#### [Task goal]
Gather all lines containing the string "part" and copy them out.

--- Supplied material ---

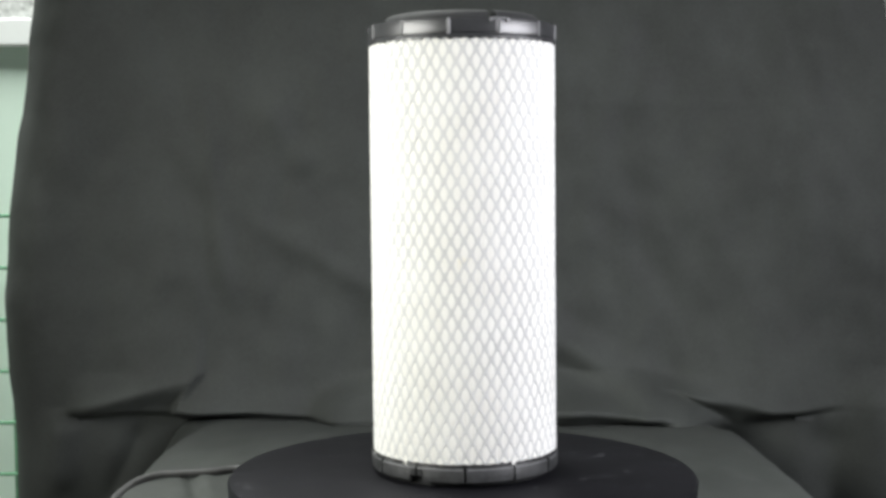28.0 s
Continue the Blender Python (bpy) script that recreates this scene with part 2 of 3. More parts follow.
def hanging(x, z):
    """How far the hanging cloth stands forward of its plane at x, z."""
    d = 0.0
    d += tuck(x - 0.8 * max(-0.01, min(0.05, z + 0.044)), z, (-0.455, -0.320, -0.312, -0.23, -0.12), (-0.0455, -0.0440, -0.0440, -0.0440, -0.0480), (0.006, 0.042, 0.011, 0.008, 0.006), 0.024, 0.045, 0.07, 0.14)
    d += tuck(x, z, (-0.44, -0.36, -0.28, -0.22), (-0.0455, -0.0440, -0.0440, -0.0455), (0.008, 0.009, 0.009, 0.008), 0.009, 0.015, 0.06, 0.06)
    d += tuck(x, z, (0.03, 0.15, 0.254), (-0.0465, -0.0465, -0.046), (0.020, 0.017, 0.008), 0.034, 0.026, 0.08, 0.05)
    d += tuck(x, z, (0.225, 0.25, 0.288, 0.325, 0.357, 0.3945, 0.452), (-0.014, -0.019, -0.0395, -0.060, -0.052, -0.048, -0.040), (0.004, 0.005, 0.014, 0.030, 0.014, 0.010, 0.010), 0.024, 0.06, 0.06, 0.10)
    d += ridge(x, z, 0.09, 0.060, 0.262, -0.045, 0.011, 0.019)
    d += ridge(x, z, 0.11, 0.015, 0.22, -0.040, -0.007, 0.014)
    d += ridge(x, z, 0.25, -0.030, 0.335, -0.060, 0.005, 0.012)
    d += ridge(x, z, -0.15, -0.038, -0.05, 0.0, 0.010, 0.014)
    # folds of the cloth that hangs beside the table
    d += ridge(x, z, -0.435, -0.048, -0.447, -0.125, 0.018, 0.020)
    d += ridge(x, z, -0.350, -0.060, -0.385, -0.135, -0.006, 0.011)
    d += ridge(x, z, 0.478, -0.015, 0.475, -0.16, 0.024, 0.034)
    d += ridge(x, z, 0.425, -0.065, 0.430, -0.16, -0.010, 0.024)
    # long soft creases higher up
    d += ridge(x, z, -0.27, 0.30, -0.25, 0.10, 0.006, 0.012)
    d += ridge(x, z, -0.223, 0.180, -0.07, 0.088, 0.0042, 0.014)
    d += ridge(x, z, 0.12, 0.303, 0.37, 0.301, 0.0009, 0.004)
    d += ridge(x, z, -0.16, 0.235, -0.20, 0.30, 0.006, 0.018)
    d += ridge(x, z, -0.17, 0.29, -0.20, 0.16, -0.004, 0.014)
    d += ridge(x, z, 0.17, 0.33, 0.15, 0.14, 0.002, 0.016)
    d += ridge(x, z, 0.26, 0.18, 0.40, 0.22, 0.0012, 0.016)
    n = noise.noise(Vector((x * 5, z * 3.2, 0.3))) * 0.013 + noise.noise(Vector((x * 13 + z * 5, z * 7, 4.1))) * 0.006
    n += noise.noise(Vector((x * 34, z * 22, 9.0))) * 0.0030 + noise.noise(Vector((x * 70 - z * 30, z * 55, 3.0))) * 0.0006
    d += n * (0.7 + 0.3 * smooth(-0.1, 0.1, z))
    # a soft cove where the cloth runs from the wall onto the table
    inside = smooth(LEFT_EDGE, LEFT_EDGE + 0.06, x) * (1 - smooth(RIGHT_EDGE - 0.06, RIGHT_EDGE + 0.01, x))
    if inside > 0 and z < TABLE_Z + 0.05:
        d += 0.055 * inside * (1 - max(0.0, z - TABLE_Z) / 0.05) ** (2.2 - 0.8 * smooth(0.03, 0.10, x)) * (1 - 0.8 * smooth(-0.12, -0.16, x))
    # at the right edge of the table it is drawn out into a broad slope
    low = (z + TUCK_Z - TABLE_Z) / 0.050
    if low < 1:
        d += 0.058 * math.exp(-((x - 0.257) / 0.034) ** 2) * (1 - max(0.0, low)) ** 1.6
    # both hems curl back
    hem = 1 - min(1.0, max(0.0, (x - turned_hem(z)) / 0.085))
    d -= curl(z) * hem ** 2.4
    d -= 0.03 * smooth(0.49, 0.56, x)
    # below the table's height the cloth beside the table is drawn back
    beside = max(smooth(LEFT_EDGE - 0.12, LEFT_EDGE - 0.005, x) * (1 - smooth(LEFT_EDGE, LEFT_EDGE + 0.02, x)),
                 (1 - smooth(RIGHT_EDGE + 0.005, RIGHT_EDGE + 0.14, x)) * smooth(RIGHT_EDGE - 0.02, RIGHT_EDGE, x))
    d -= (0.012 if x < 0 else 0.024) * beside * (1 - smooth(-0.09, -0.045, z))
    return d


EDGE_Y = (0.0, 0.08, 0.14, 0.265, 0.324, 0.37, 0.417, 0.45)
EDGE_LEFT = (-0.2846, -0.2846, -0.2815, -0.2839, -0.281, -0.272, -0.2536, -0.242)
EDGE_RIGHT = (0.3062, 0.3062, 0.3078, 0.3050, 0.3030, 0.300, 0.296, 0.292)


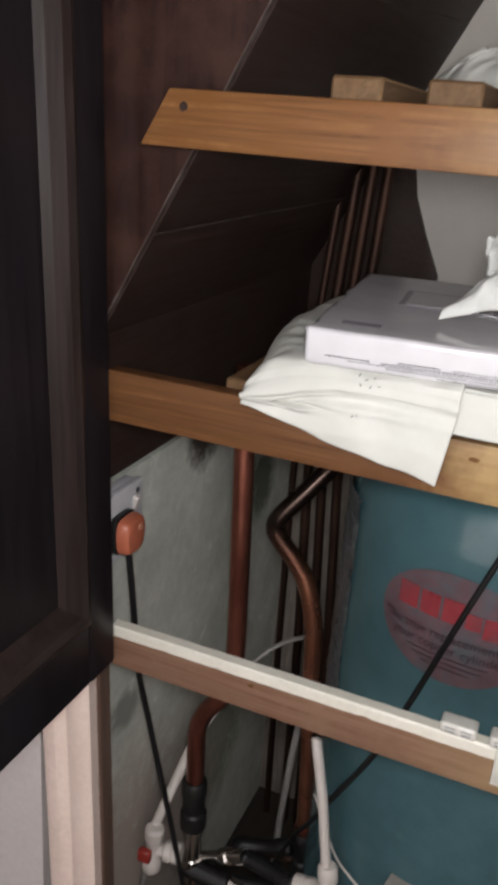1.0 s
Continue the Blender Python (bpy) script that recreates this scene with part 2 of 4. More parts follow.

---

#### [Problem solution]
Continue the Blender Python (bpy) script that recreates this scene with part 2 of 3. More parts follow.
Continue the Blender Python (bpy) script that recreates this scene with part 2 of 4. More parts follow.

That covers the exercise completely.